YUI – Holidays In The Sun – A Pleasant Album, Still Same Style

Nowadays, I seldom write about the music I listen to.  Not as often anyway.  With legal and unlimited music download, it matters little if it is a good album, or a bad one.  Because worst case, I delete the album off my digital storage.  On average, I listen to an album once, or twice, and then move onto the next one.

Once in a while, there are still albums that cannot be downloaded.  The charm of opening the case of a new album, savoring the artwork, listening to each track with such an attention and anticipation, all because I have paid twenty bucks for the entire package.  One of my recent purchases is YUI’s fifth album.  YUI tends to release plenty of singles (5 from this album so far) without an album in sight.  Imagine how ecstatic I was when I found her new album in store.

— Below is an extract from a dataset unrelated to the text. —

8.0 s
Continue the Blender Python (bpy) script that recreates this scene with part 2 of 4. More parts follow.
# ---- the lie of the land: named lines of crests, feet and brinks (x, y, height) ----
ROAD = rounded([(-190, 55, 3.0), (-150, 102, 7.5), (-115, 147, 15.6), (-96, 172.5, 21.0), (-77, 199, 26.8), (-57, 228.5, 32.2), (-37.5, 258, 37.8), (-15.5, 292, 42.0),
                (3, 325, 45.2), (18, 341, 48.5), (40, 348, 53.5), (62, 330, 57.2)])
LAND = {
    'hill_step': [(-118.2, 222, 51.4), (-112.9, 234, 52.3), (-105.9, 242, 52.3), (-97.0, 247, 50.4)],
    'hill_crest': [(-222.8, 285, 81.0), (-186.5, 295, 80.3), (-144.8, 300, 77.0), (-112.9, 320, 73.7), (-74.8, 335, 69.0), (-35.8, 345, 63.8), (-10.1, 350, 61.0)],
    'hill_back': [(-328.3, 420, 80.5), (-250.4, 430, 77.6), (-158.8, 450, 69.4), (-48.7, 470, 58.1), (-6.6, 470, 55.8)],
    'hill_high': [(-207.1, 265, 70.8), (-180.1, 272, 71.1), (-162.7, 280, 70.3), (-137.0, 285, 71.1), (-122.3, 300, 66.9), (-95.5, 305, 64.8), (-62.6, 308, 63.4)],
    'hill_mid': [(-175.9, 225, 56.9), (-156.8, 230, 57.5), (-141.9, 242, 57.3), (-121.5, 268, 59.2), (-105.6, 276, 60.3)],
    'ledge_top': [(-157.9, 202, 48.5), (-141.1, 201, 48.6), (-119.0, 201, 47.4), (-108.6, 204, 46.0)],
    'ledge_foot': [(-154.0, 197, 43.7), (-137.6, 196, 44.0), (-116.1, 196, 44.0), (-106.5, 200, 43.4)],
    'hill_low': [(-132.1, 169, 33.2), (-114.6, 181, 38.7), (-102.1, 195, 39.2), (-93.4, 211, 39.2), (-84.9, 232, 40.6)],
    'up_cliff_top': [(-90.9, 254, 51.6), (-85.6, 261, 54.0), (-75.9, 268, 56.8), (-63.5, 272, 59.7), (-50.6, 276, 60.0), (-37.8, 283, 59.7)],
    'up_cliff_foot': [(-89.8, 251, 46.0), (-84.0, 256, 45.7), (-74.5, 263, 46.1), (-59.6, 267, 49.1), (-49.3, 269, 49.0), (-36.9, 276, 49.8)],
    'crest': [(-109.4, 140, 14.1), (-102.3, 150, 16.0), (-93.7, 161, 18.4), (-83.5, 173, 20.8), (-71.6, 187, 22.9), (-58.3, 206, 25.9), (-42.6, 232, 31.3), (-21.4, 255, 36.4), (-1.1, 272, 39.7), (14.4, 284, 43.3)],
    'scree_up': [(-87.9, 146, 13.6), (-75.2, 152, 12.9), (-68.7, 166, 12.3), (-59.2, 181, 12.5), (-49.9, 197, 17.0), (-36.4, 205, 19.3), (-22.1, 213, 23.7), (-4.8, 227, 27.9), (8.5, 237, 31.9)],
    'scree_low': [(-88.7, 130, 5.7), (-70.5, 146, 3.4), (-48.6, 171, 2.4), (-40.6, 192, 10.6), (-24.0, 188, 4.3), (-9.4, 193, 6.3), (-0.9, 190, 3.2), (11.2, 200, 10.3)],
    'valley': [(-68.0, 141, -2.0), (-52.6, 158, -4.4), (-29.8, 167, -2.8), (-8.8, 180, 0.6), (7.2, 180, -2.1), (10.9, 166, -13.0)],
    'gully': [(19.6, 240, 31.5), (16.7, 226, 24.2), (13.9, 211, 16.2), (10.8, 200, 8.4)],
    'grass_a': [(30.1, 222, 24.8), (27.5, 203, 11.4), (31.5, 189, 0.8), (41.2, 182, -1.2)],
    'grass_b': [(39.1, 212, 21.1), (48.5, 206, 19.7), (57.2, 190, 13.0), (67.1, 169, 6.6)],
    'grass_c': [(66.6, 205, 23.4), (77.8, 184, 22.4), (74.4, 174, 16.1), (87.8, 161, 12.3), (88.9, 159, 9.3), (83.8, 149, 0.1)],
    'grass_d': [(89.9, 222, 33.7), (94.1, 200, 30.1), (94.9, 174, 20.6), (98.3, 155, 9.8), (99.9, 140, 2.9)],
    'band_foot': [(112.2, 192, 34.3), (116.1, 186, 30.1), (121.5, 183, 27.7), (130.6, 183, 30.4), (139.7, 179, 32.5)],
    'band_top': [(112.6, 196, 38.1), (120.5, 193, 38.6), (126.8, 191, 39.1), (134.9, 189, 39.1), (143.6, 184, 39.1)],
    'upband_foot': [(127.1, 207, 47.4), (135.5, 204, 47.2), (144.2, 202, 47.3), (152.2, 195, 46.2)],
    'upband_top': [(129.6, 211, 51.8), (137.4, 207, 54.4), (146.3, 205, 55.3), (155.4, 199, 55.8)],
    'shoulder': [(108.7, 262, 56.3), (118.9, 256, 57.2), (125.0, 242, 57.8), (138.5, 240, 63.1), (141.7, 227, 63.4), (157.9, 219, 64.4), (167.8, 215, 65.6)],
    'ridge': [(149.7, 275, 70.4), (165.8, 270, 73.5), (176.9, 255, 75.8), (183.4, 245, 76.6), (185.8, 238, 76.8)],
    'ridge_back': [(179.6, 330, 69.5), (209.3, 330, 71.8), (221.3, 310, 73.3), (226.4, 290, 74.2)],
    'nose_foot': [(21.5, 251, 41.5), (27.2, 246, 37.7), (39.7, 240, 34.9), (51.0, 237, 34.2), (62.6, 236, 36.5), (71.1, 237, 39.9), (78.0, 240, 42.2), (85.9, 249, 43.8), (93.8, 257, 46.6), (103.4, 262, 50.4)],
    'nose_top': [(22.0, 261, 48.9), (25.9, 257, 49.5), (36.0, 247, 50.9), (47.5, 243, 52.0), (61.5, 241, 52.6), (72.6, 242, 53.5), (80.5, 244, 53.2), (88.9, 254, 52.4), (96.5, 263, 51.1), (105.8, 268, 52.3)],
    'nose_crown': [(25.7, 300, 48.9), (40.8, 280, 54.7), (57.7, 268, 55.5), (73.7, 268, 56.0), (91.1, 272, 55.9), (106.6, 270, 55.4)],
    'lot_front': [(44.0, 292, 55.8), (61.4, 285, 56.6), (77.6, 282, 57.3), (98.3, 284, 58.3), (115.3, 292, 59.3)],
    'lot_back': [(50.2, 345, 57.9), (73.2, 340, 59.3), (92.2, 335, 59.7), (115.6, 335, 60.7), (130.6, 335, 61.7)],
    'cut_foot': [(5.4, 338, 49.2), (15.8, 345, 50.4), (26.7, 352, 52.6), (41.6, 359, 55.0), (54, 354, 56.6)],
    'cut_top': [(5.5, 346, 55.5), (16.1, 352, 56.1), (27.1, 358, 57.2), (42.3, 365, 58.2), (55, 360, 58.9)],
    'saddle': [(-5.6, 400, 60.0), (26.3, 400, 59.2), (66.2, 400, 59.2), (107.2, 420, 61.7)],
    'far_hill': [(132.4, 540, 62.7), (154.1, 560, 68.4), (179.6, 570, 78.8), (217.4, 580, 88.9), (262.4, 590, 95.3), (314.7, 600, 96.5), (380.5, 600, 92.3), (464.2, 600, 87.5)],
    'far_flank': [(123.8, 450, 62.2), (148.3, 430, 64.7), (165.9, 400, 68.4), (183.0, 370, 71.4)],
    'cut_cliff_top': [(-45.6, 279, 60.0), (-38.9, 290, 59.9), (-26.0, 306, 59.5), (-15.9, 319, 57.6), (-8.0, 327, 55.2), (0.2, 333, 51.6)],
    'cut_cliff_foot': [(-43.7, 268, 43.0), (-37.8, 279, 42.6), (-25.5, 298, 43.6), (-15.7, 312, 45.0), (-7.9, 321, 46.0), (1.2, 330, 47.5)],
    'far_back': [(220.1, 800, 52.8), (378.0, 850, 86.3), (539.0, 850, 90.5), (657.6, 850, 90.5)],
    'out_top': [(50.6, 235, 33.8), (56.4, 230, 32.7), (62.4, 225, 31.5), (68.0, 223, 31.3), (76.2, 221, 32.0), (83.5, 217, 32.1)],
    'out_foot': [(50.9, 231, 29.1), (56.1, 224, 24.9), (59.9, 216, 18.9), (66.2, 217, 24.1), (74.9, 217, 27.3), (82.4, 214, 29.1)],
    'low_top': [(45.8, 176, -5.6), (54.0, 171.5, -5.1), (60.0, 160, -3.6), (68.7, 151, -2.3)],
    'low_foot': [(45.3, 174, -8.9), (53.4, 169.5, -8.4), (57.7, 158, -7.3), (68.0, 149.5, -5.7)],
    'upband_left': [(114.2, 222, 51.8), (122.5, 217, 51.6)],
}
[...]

Being a Japanese artist who writes and performs her own songs, it is expected that “Holidays In The Sun” would sound much like her previous albums.  And it does.  In addition to her playing guitar, in this album, she plays the piano too for the opening track “to Mother”.  It is refreshing.  And it is also the only song in the album that features her piano track with no guitar overlay.  I wish that “to Mother” has as much of an impact as her other slow songs from her previous albums such as “Tomorrow’s Way” or “LOVE & TRUTH”.  Hence, on first listen, there seems to be something missing.  Something like a “LOVE & TRUTH” would be nice.  Then again, the overall mood of this album is upbeat.  Memorable upbeat tracks like “es.car” and “I do it” can easily please a live audience.  “Holidays In The Sun”, as a whole, is pleasant to listen to.  Fans would be pleased, for sure.

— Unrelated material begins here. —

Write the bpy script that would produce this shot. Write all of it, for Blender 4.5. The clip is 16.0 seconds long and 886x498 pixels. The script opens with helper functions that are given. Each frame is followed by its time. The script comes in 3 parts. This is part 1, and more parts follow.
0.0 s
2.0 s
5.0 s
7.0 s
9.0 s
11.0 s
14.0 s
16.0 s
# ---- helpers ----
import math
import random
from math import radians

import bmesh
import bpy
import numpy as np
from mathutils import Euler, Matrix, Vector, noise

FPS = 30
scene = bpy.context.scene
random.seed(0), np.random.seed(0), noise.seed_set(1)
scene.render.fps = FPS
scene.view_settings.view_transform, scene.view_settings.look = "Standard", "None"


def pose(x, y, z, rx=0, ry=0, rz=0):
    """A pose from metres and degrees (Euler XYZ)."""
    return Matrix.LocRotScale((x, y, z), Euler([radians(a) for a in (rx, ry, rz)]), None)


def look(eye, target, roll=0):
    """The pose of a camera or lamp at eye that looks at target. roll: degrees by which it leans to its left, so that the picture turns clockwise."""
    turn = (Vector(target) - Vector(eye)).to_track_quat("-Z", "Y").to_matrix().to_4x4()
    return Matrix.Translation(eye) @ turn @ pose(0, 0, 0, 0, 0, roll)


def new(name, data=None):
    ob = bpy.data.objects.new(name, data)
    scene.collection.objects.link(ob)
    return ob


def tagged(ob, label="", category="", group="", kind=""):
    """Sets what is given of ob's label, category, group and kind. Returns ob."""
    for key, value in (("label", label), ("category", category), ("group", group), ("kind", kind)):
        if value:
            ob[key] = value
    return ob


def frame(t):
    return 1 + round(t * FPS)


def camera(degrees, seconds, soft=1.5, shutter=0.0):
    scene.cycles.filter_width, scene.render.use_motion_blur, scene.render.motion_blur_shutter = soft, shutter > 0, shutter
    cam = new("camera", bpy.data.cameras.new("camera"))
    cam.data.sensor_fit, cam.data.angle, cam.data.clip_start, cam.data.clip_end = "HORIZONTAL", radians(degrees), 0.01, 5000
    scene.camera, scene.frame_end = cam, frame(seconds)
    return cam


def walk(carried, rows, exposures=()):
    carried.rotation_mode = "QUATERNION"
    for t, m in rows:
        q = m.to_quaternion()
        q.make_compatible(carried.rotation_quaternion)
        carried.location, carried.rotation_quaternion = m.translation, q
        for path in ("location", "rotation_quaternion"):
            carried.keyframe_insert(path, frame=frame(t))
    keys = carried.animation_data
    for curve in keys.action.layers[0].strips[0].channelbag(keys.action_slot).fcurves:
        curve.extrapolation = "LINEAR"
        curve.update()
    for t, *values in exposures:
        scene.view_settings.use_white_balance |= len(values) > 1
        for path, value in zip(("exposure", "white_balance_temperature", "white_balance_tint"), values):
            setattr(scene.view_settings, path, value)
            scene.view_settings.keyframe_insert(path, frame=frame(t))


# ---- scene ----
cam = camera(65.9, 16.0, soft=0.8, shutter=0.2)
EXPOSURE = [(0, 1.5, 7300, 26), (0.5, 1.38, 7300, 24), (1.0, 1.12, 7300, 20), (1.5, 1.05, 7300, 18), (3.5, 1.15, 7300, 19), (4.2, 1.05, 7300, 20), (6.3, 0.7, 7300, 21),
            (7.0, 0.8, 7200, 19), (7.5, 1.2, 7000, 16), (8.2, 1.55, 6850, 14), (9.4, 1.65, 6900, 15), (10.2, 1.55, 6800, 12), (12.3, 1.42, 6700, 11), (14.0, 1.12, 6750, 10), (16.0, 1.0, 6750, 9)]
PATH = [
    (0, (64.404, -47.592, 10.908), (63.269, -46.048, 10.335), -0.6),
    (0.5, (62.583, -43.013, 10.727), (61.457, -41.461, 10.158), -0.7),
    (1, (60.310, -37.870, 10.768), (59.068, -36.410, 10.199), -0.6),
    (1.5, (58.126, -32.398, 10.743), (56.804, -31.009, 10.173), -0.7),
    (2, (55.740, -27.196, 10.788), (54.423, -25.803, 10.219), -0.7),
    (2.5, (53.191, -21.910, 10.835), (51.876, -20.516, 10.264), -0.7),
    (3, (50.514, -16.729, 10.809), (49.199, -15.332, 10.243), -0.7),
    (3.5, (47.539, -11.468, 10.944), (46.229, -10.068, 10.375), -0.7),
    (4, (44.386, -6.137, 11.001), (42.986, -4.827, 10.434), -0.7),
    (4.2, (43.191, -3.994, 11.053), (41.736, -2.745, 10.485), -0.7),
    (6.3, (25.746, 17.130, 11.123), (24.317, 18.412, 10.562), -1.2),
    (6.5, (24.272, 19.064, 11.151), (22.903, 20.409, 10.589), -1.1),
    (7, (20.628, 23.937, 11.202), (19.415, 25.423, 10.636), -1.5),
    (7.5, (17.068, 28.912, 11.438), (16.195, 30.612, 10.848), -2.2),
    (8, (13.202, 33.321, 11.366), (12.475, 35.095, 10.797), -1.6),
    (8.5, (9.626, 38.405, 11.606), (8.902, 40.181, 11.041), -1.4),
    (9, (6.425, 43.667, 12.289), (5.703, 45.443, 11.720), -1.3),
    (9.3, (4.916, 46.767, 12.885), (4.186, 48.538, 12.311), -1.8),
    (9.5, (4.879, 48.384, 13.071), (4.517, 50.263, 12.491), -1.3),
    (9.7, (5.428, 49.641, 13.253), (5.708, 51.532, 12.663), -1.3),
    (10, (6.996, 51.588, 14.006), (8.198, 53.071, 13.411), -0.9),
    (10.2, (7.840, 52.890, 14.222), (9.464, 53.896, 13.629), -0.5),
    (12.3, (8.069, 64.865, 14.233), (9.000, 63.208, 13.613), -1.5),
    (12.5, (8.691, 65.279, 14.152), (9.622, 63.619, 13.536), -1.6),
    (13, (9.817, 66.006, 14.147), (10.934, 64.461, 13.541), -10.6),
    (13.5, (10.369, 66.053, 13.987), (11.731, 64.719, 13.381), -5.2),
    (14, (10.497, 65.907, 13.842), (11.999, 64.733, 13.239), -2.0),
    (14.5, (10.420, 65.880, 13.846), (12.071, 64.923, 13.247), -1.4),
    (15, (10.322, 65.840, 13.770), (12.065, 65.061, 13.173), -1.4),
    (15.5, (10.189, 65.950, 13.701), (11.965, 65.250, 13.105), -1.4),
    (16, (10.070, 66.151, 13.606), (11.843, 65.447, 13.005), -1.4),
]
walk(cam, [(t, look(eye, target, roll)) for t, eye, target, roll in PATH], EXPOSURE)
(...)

Her songwriting is not perfect.  At times I think she may have squeezed in one too many syllables into a sentence.  Her singing is not perfect.  At times I think she has gone out of breath trying to deliver what she envisions to deliver.  But what transpires, to me, is her being genuine and sincere and trust that her fans would appreciate the purity within.  I wish I could share a video of hers to demonstrate my last point.  Perhaps the one with her siting near the edge of the stage singing to a concert audience with only her guitar, in candle lights.  Just like how she is used to sneak through the streets, find a quiet spot, and start singing with her guitar to initially nobody and soon a gathering crowd.  Even the music video of her latest single “to Mother” would have proved my point.  The good news is, if you purchase “Holidays In The Sun”, it comes with a DVD that contains 6 music videos, “to Mother” included.

And so, the waiting of her yet another new album continues.  I hope it would take less than 2 years this time.